__What you will do__: Leave out any picture and return the remaining listing below exactly as given.

__Stored data__:

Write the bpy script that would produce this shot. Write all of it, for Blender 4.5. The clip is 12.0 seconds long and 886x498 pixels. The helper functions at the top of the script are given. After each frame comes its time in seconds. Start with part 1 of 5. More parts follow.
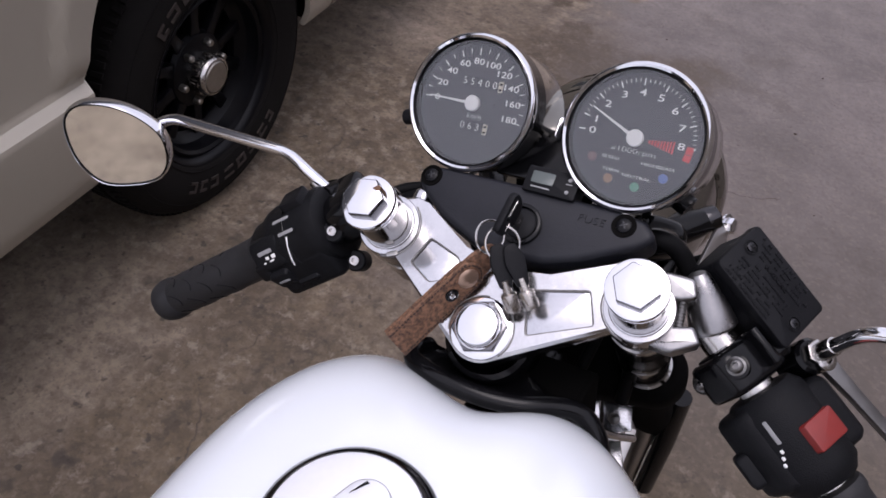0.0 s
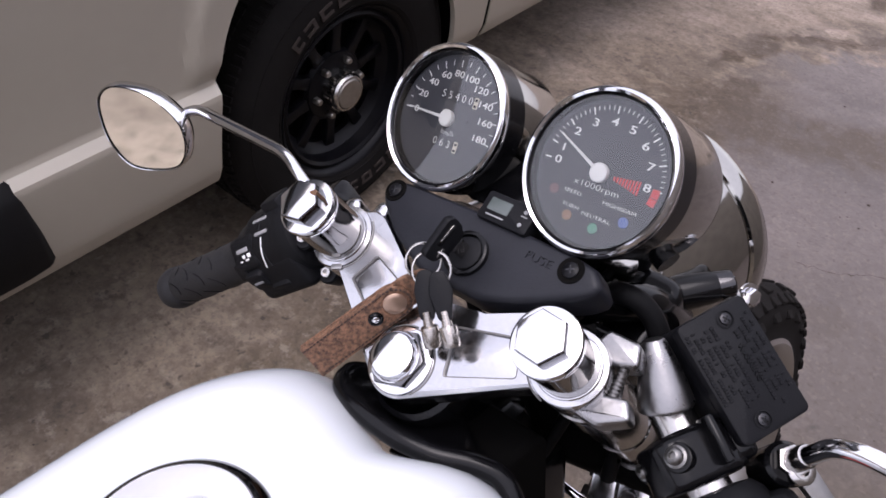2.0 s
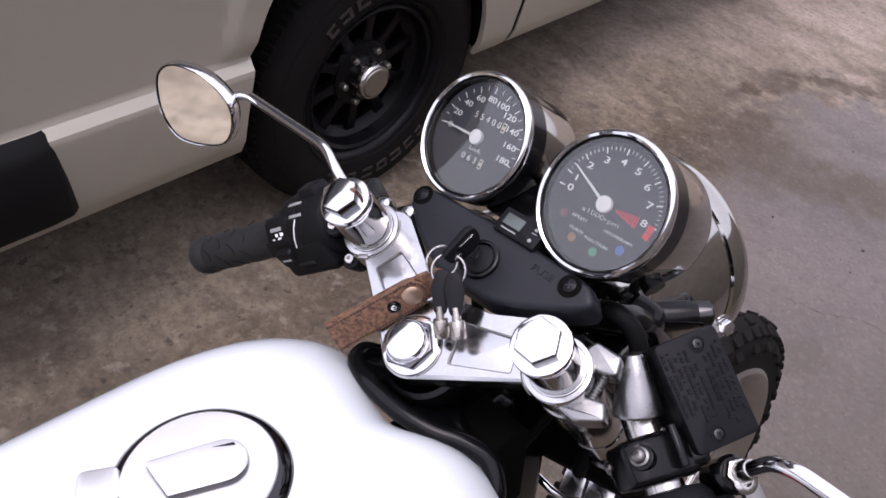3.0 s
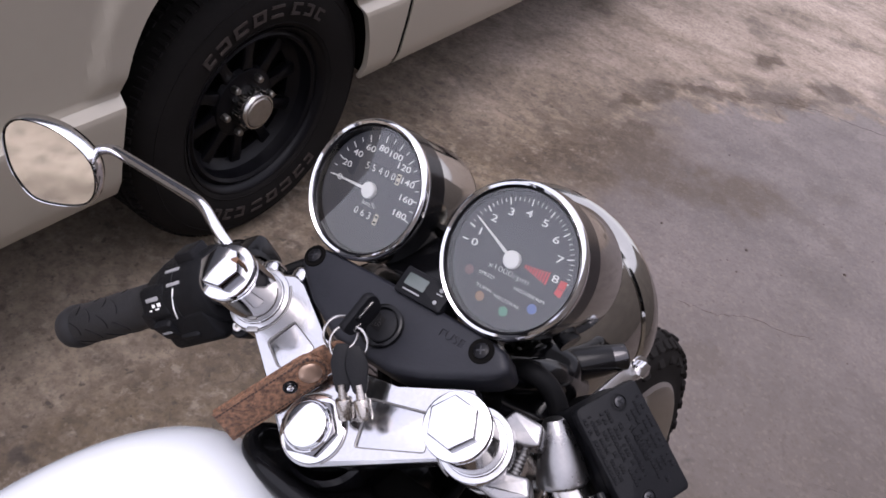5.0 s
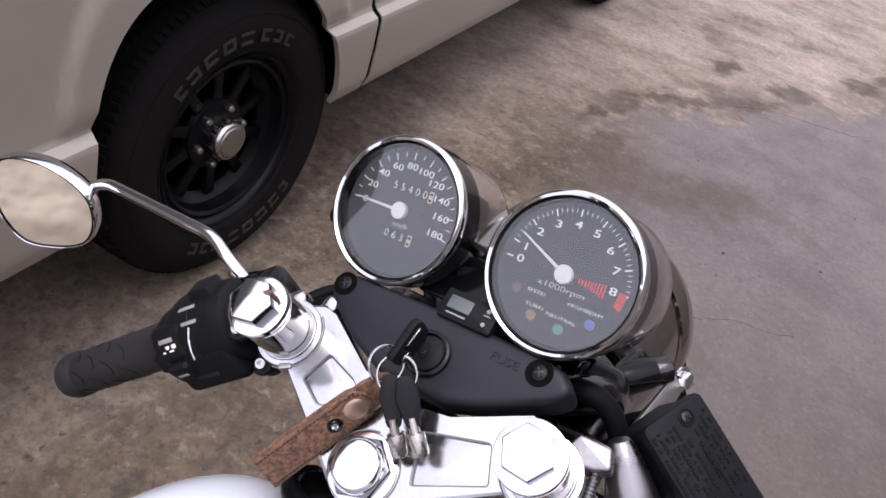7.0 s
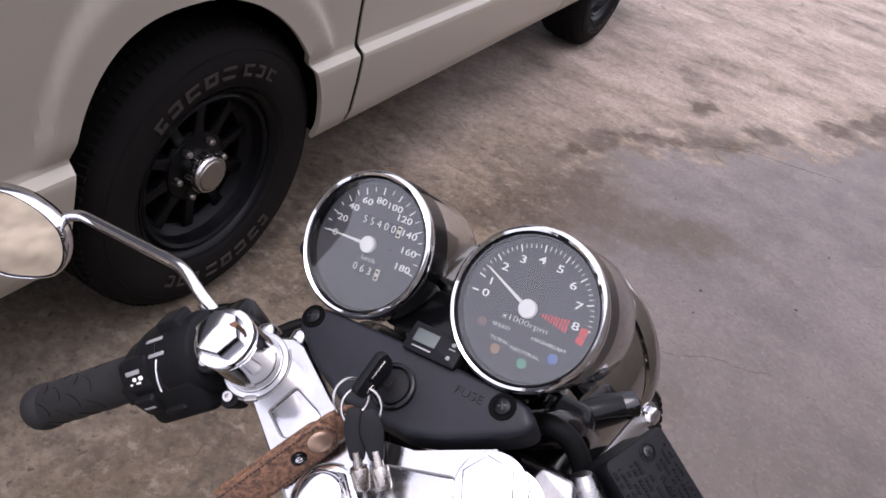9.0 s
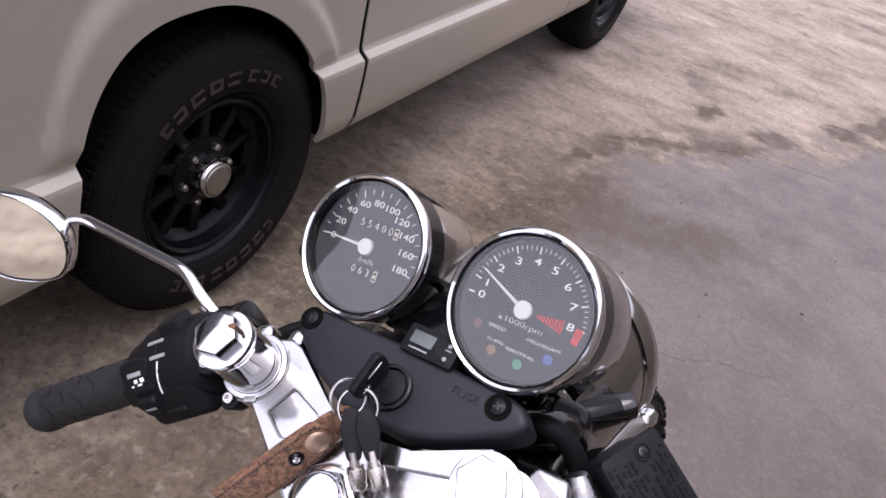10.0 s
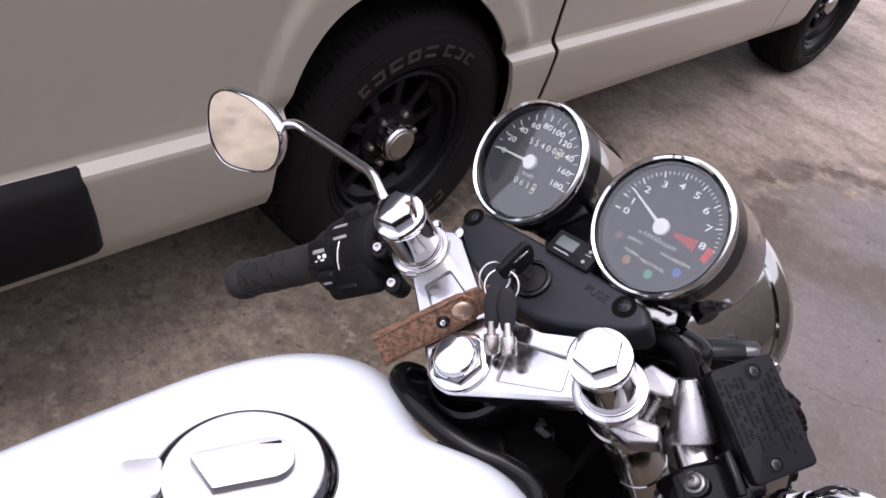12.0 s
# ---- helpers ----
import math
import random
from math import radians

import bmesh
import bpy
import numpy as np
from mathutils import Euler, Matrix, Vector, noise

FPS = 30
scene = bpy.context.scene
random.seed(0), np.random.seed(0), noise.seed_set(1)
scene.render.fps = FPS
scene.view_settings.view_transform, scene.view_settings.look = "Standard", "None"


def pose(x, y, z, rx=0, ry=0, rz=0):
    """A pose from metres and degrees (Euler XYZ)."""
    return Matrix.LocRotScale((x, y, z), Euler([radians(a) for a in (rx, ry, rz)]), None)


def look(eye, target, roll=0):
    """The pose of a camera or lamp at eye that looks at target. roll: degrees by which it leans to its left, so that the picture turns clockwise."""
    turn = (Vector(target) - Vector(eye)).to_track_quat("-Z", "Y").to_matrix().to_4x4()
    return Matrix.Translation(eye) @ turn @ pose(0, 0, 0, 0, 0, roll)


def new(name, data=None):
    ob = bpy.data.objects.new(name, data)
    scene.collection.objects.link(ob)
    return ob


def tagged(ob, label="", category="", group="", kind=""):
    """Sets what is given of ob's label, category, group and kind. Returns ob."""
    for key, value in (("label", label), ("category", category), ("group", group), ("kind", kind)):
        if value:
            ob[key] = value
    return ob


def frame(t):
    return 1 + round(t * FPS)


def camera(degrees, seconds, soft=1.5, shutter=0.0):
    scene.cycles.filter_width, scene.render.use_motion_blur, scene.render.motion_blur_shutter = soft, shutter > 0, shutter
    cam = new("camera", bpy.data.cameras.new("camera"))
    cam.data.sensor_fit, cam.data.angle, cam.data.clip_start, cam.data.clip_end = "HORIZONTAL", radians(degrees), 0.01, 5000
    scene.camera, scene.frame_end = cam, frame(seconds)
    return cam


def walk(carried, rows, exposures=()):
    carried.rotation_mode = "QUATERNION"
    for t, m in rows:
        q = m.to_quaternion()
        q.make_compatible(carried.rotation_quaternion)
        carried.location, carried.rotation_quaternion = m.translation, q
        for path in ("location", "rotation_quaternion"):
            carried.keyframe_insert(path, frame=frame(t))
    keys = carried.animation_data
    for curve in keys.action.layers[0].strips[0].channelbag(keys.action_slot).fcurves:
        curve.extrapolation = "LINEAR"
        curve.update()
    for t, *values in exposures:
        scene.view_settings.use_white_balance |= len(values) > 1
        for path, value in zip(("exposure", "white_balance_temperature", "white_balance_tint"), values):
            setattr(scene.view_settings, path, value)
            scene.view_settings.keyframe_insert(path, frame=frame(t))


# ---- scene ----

__Answer to this exercise__:
Write the bpy script that would produce this shot. Write all of it, for Blender 4.5. The clip is 12.0 seconds long and 886x498 pixels. The helper functions at the top of the script are given. After each frame comes its time in seconds. Start with part 1 of 5. More parts follow.
0.0 s
2.0 s
3.0 s
5.0 s
7.0 s
9.0 s
10.0 s
12.0 s
# ---- helpers ----
import math
import random
from math import radians

import bmesh
import bpy
import numpy as np
from mathutils import Euler, Matrix, Vector, noise

FPS = 30
scene = bpy.context.scene
random.seed(0), np.random.seed(0), noise.seed_set(1)
scene.render.fps = FPS
scene.view_settings.view_transform, scene.view_settings.look = "Standard", "None"


def pose(x, y, z, rx=0, ry=0, rz=0):
    """A pose from metres and degrees (Euler XYZ)."""
    return Matrix.LocRotScale((x, y, z), Euler([radians(a) for a in (rx, ry, rz)]), None)


def look(eye, target, roll=0):
    """The pose of a camera or lamp at eye that looks at target. roll: degrees by which it leans to its left, so that the picture turns clockwise."""
    turn = (Vector(target) - Vector(eye)).to_track_quat("-Z", "Y").to_matrix().to_4x4()
    return Matrix.Translation(eye) @ turn @ pose(0, 0, 0, 0, 0, roll)


def new(name, data=None):
    ob = bpy.data.objects.new(name, data)
    scene.collection.objects.link(ob)
    return ob


def tagged(ob, label="", category="", group="", kind=""):
    """Sets what is given of ob's label, category, group and kind. Returns ob."""
    for key, value in (("label", label), ("category", category), ("group", group), ("kind", kind)):
        if value:
            ob[key] = value
    return ob


def frame(t):
    return 1 + round(t * FPS)


def camera(degrees, seconds, soft=1.5, shutter=0.0):
    scene.cycles.filter_width, scene.render.use_motion_blur, scene.render.motion_blur_shutter = soft, shutter > 0, shutter
    cam = new("camera", bpy.data.cameras.new("camera"))
    cam.data.sensor_fit, cam.data.angle, cam.data.clip_start, cam.data.clip_end = "HORIZONTAL", radians(degrees), 0.01, 5000
    scene.camera, scene.frame_end = cam, frame(seconds)
    return cam


def walk(carried, rows, exposures=()):
    carried.rotation_mode = "QUATERNION"
    for t, m in rows:
        q = m.to_quaternion()
        q.make_compatible(carried.rotation_quaternion)
        carried.location, carried.rotation_quaternion = m.translation, q
        for path in ("location", "rotation_quaternion"):
            carried.keyframe_insert(path, frame=frame(t))
    keys = carried.animation_data
    for curve in keys.action.layers[0].strips[0].channelbag(keys.action_slot).fcurves:
        curve.extrapolation = "LINEAR"
        curve.update()
    for t, *values in exposures:
        scene.view_settings.use_white_balance |= len(values) > 1
        for path, value in zip(("exposure", "white_balance_temperature", "white_balance_tint"), values):
            setattr(scene.view_settings, path, value)
            scene.view_settings.keyframe_insert(path, frame=frame(t))


# ---- scene ----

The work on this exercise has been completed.